Nach der Säkularisation könnte man erwarten, daß auch die Wappen dieser Orte
sich wandeln werden und daß der Mohr mit der Krone aus diesen Ortsymbolen
verschwinden würde.
Es geschah aber nicht!
Warum? Wer weiß es? Vielleicht wegen mangelnder Bewußtwerdung,
vielleicht wegen Bequemlichkeit, um den Kosten auszuweichen? Auch der
Markuslöwe ist auf fast allen Eingangstoren in die Städte, die einst der
Republik Venedig gehörten, zu sehen.
Würde heutzutage jemand in sein Stadttor den venezianischen
Löwen einbauen? Würde jemand den Mohren mit der Krone einfügen? Diese Frage
soll ich aus eigener Erfahrung beantworten. Bei der Reorganisation der
Lokalselbstverwaltung entstanden auf dem Herrschaftsgebiet Lokas vier
Gemeinden. Nur die Gemeinde von Škofja Loka behielt und durch einen
entsprechenden Erlaß bestimmte wiederum das Wappen mit dem Mohren als sein
Wappen. Den anderen drei Gemeinden – Žiri, Železniki und Gorenja vas – Poljane
wurde zwar eine Systemlösung der Gemeindesymbolik mit übereingestimmten Fahnen
und dem Mohren im Wappen angeboten. Der Vorschlag wurde überall entschieden
zurückgewiesen.
Mit der Freisinger Geschichte ist auch die
Kolonisationsbesiedlung auf den Gebieten von Sorško polje, Selška und Poljanska
dolina eng verbunden. Die Einwanderer sprachen deutsch und slowenisch.

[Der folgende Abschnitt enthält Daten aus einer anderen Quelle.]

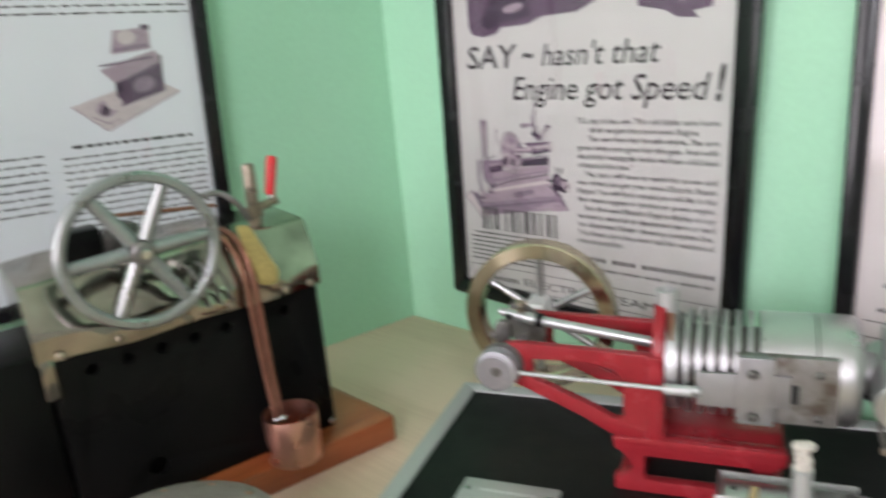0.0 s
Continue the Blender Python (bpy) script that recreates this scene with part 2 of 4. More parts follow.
def finish(bm, name, materials, smooth=34):
    me = bpy.data.meshes.new(name)
    bmesh.ops.recalc_face_normals(bm, faces=bm.faces)
    bm.to_mesh(me)
    bm.free()
    for m in materials if isinstance(materials, (list, tuple)) else [materials]:
        me.materials.append(m)
    me.shade_smooth()
    me.set_sharp_from_angle(angle=radians(smooth))
    return me


def part(name, bm, material, parent, label="", kind=""):
    """bm is in the coordinates of the thing."""
    o = new(name, finish(bm, name, material))
    o.parent = parent
    return tagged(o, label, kind=kind)


def structure(name, bm, material, label, category):
    o = new(name, finish(bm, name, material))
    return tagged(o, label, category, kind="structure")


def box(lo, hi, bevel=0.0, m=None, bm=None, seg=2):
    own = bmesh.new()
    bmesh.ops.create_cube(own, size=1)
    size = [h - l for l, h in zip(lo, hi)]
    own.transform(Matrix.Translation([(l + h) / 2 for l, h in zip(lo, hi)]) @ Matrix.Diagonal((*size, 1)))
    if bevel:
        bmesh.ops.bevel(own, geom=own.edges[:], offset=bevel, segments=seg, profile=0.5, affect="EDGES")
    if m:
        own.transform(m)
    return own if bm is None else merge(bm, own)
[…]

Wahrscheinlich stammten aus Freising nur sehr wenige von ihnen, obwohl viele
Einwohner von Škofja Loka glauben, daß ihre fernen Vorfahren aus Freising
stammten. Unter den Zuwanderern gab es zwar viele aus Bayern, mehr noch aus
Tirol und Kärnten. Der Rede nach waren diese den Slowenen näher als den
Deutschen.
[1] Aus der Legendensammlung von Škofja Loka, die unter dem Titel Kamniti most (Die Steinbrücke) Lojze Zupanc veröffentlichte.